The new system is enabled by default and runs in the background. When a saved contact calls, the caller's device sends a silent verification signal to the recipient's phone to confirm that the call is genuinely coming from that contact's device.

If that verification does not arrive or cannot be recognised, the call is flagged as a possible impersonation attempt. The recipient then sees an on-screen warning advising them to hang up.

The process is built on Rich Communication Services, or RCS, and uses end-to-end encryption. Verification happens directly between devices, and no third party, including Google, can view it.

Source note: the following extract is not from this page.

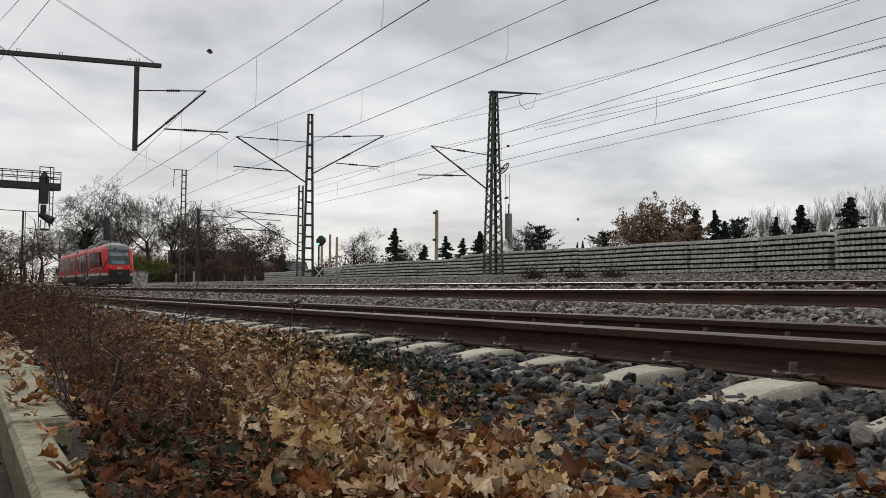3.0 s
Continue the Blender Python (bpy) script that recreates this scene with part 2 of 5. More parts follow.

Users can turn the feature off in the dialler settings if they do not want it enabled.

Open standard

Google also presented its use of RCS as a way to make the system available beyond its own hardware and apps. Because RCS is an open standard, other device makers and app developers could choose to adopt the same approach.

That matters in a market where anti-scam protections are often fragmented across networks, apps, and operating systems. A verification method that works across more than one manufacturer could make spoofing attacks harder to scale, particularly when scammers rely on familiar contact names and numbers to build trust.

The announcement also shows how mobile platform providers are responding to a shift in scam tactics. As more users ignore unknown numbers, fraudsters have increasingly turned to impersonating trusted contacts rather than cold-calling from unfamiliar lines.

Google said scammers commonly combine number spoofing with AI-generated voice cloning to create a more convincing deception. In a typical case, a caller may appear on screen as a relative or colleague while using software to mimic that person's voice and claim an urgent need for money.

Broader push

The new tool sits alongside several anti-fraud measures Google highlighted as part of its wider security efforts. These include support for STIR/SHAKEN caller authentication in some markets, verified business messaging through RCS for Business, and a planned verified financial calls feature in Android 17.

The focus on call verification reflects the limits of older safeguards. Network-level authentication can help validate whether a call originated from an authorised source, but it does not always protect users when scammers exploit internet-based calling tools or impersonate people already stored in a user's contacts list.

By tying verification to the device of a known contact, Google is adding another check at the moment a call is received. That approach targets one of the more psychologically effective forms of fraud, in which the victim believes they are speaking to someone they know and trusts what they hear.

Singapore is one example of why such measures are drawing attention. Phone calls were among the main methods used by scammers in the country last year, according to information released alongside the launch.

The feature is initially arriving through Phone by Google on supported devices running Android 12 and newer, starting with Pixel. Samsung is expected to integrate it natively later, extending the system's reach across a broader share of the Android market.

Google said: "Security shouldn't be limited to just one type of phone or app. We want to raise the bar across the industry to help protect as many users as possible."